Ginés Sánchez. Foto: Kote Rodrigo

Premio Tusquets. Tusquets, 2013. 301 pp. 18 euros. Ebook: 11'39 e.

Una grata y casi insólita sorpresa es la primera impresión que produce el libro que ha obtenido el Premio Tusquets de novela. Cuando los concursos más conocidos (incluso aquellos que en tiempos mejores apostaron por la novedad o el descubrimiento de autores como el Biblioteca Breve o el Nadal) se empecinan en elegir obras convencionales y de marcado carácter comercial, Los gatos pardos, de Ginés Sánchez (Murcia, 1967), constituye un envite a favor de una escritura arriesgada. El reto del autor consiste no en ninguna ruptura radical con la tradición sino en el modo novedoso de plantear un asunto al que se le pueden encontrar antecedentes. Este tal vez sea el planteamiento básico del escritor, pues su otra única novela, Lobisón (2012), se ancla con claridad en esa línea: coge un repetido motivo folclórico, el hombre lobo, y le da encarnadura actual.



También en Los gatos pardos existen vínculos con el pasado, aunque no sean tan claros. Entronca, por un lado, con el drama rural por cuanto aborda comportamientos humanos extremos en un medio físico que los permite, si no los propicia. Por otro, el aire espectral del espacio básico de la novela, la tierra natal del autor, recuerda la imagen visionaria que el hoy olvidado José María Castillo Navarro dio varias veces de esa misma geografía aplanada real y simbólicamente por el sol, seca y desértica, víctima del clima.
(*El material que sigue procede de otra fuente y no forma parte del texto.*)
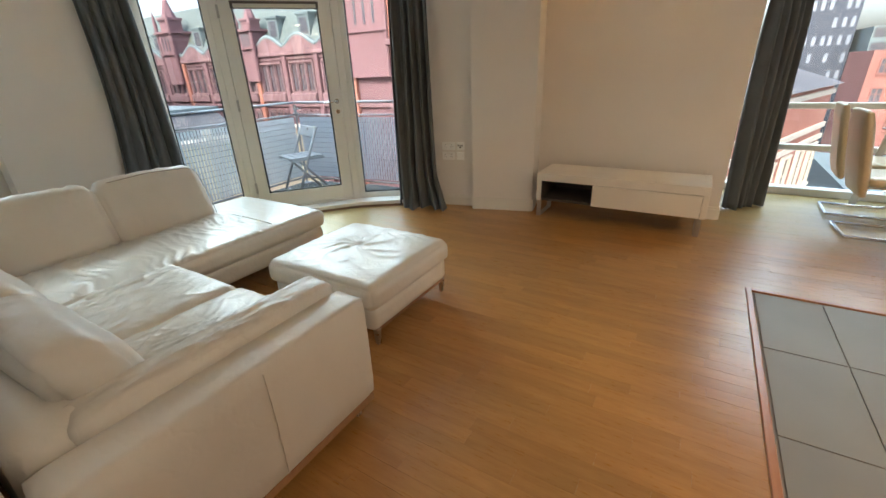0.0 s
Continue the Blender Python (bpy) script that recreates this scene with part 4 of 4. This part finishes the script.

Estos hipotéticos precedentes nada restan, sin embargo, a la intensa originalidad de Los gatos pardos, que afecta ante todo a su composición. En realidad, no es una novela unitaria y lograr este sentido obliga al autor a establecer forzadas relaciones entre las tres historias independientes. A pesar de ciertos nexos entre ellas y de un capitulillo final a modo de colofón, podrían haberse publicado como novelas cortas sueltas. Se habría perdido un cierto carácter simbólico del conjunto, pero cada pieza no sufriría deterioro. La primera refiere un ajuste de cuentas encargado por un señorito feudal mafioso. La siguiente relata un episodio de vandalismo juvenil enlazado con el traumático acceso a la experiencia de una chica rebelde. La última se centra en un asesino en serie, un psicópata aficionado a jugarse la vida. Coinciden en ellas algunos personajes, acaso de forma algo artificiosa, y comparten la misma fecha del suceso principal, la de la gran fiesta pagana del solsticio de verano, el 24 de junio.



Tres historias tan disímiles funcionan como anécdotas que remiten a la plasmación de los peores instintos de nuestra especie. Los diversos argumentos recopilan situaciones de un salvajismo extremo. La violencia en grado sumo aparece unas cuantas veces. Las pasiones dañinas surgen a cada paso. Se encuentran frecuentes hechos en sí mismos estremecedores, que producen escalofríos por la habilidad del autor para mostrarlos. Los personajes llegan a encarnar la maldad en estado puro. En suma, Ginés Sánchez traza uno de los panoramas más negros de la condición humana que quepa imaginar. Solamente unas pocas notas sueltas de ternura, apuntes ocasionales del desvalimiento y alguna anotación poemática atenúan semejante visión del mundo.



Este feroz retrato de un naturalismo simbolista con trazos visionarios se sostiene en los elementos de una novela tradicional: un puñado de figuras de poderosa individualidad, unas anécdotas ideadas con vigorosa imaginación más ambientes y escenarios recreados con gran plasticidad. Todo ello se trasmite con un curioso ejercicio de estilo basado en un fraseo lacónico, en un ritmo narrativo conversacional y en diálogos muy flexibles. Aunque no sea una novela de lectura fácil, compensa de sobra el esfuerzo asistir a la áspera recreación de un mundo tan temible y con ello conocer a este nuevo autor cargado de futuro.